- Directions for this task -
In the records that follow, the lines from the one containing "5. More parts follow." to the one containing "0.105, 0.07), 0.4)", inclusive, are to be given again exactly.

- Task inputs -
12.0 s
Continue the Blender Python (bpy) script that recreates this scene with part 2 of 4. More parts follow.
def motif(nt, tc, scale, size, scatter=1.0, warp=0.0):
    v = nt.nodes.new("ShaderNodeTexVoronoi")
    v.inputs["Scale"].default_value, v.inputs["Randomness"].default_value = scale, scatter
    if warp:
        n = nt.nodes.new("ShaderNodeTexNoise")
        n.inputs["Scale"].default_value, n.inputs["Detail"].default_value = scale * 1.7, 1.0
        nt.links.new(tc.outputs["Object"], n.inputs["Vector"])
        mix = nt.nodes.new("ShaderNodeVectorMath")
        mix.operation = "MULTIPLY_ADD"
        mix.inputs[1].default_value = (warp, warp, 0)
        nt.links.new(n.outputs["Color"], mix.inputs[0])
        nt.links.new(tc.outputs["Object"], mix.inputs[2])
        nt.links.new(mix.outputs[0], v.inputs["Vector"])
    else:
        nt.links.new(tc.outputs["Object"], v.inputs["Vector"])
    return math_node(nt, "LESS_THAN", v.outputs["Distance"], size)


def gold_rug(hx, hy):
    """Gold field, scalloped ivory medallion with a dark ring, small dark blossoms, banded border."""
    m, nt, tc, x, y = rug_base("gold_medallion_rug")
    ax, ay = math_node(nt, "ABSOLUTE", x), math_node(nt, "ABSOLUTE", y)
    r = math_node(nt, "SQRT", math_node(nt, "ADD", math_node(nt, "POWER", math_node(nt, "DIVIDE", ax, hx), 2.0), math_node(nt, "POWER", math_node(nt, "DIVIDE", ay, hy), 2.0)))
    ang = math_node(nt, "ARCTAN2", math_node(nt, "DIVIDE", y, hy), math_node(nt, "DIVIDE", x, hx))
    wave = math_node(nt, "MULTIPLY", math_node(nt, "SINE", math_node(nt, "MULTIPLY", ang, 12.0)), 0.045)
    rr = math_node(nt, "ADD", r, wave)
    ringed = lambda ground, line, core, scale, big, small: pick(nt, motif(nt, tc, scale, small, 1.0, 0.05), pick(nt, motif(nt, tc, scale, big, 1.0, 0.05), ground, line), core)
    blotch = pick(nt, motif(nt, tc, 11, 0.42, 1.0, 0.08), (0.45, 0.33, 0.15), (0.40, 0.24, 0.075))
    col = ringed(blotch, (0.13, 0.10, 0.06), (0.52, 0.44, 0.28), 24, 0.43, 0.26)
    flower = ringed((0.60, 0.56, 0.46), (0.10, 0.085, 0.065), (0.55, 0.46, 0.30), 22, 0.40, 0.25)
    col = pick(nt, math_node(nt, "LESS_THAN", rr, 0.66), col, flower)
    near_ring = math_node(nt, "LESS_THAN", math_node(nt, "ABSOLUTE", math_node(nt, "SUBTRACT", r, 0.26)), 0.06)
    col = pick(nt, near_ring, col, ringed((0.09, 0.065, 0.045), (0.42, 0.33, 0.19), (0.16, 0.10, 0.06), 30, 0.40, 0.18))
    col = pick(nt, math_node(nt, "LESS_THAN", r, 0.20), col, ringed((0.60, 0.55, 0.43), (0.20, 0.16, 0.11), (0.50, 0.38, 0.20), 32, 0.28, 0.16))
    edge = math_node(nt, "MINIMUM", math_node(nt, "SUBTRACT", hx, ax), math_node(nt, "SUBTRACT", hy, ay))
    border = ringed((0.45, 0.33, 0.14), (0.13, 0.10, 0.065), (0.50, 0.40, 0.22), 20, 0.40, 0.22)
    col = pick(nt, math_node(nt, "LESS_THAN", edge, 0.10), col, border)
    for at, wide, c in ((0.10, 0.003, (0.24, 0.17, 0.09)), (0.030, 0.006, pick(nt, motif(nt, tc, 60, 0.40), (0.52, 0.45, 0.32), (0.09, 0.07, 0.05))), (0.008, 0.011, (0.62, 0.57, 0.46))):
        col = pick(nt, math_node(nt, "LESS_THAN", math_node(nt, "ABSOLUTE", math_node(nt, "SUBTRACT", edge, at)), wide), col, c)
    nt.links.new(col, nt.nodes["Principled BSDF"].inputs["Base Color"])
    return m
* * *
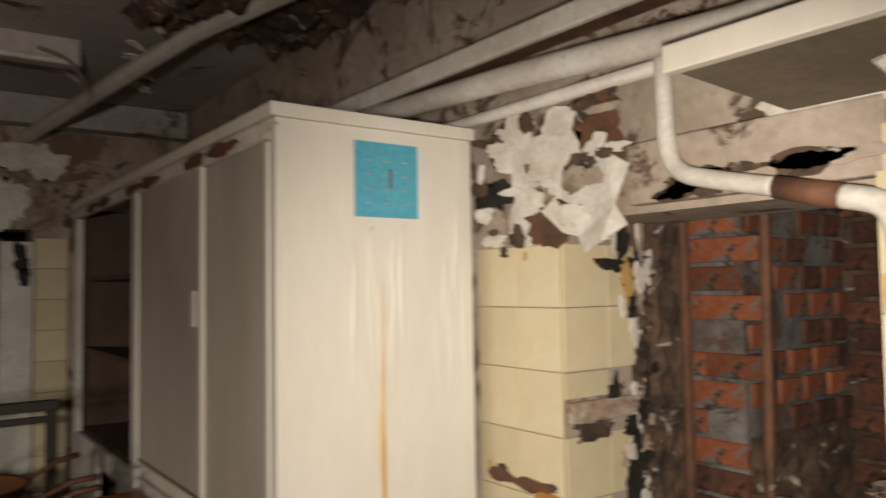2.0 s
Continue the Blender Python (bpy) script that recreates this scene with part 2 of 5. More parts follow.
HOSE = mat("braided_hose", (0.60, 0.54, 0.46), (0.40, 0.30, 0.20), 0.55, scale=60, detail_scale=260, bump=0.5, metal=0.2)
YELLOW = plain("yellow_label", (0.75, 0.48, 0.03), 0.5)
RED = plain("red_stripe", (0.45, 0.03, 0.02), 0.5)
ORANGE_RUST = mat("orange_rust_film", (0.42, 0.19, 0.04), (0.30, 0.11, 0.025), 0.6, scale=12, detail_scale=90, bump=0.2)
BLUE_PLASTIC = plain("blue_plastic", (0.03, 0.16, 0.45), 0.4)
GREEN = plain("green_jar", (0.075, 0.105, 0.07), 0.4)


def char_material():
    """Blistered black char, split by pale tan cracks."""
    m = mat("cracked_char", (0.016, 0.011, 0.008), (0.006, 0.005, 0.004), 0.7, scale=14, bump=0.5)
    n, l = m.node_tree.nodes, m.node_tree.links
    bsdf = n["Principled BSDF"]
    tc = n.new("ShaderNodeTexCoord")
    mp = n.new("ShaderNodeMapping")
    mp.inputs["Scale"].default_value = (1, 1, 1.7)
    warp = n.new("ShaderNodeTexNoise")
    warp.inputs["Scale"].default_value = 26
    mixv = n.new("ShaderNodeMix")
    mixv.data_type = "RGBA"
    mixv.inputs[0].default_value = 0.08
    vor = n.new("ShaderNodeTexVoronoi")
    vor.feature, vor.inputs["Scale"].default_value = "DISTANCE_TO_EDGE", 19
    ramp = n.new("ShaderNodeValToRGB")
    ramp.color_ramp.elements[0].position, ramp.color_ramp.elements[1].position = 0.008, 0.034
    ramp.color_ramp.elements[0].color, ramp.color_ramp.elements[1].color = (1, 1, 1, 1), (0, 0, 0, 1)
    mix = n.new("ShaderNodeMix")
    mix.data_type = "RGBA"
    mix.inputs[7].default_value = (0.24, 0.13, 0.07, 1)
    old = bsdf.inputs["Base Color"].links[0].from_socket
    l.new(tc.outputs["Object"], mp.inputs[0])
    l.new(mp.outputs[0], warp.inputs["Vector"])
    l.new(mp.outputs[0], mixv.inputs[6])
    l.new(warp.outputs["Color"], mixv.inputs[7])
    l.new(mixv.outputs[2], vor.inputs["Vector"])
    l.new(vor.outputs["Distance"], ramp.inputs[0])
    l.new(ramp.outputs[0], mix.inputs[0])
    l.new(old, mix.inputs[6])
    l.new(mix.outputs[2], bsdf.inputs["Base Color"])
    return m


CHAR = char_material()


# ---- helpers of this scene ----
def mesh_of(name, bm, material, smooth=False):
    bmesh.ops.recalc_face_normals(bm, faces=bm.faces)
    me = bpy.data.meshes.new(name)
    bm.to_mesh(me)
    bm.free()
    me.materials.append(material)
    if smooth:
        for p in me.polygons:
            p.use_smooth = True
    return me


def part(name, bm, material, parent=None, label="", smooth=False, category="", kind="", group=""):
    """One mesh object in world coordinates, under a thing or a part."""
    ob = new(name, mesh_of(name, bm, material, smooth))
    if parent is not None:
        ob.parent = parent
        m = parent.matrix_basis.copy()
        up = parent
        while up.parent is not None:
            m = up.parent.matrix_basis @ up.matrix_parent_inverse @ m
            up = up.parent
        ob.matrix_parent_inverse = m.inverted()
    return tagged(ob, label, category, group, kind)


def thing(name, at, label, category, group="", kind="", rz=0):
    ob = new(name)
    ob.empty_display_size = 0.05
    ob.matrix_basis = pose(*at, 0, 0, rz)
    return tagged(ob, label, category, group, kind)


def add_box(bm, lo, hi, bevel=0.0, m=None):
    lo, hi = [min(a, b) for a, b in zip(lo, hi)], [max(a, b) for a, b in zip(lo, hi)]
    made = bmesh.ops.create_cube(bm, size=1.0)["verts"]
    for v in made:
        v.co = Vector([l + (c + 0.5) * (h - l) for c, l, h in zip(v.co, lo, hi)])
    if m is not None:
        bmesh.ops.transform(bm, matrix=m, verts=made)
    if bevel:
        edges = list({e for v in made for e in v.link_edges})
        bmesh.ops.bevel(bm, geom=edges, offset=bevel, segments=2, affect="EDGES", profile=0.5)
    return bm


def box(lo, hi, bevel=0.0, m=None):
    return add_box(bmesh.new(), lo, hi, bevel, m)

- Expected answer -
Continue the Blender Python (bpy) script that recreates this scene with part 2 of 5. More parts follow.
HOSE = mat("braided_hose", (0.60, 0.54, 0.46), (0.40, 0.30, 0.20), 0.55, scale=60, detail_scale=260, bump=0.5, metal=0.2)
YELLOW = plain("yellow_label", (0.75, 0.48, 0.03), 0.5)
RED = plain("red_stripe", (0.45, 0.03, 0.02), 0.5)
ORANGE_RUST = mat("orange_rust_film", (0.42, 0.19, 0.04), (0.30, 0.11, 0.025), 0.6, scale=12, detail_scale=90, bump=0.2)
BLUE_PLASTIC = plain("blue_plastic", (0.03, 0.16, 0.45), 0.4)
GREEN = plain("green_jar", (0.075, 0.105, 0.07), 0.4)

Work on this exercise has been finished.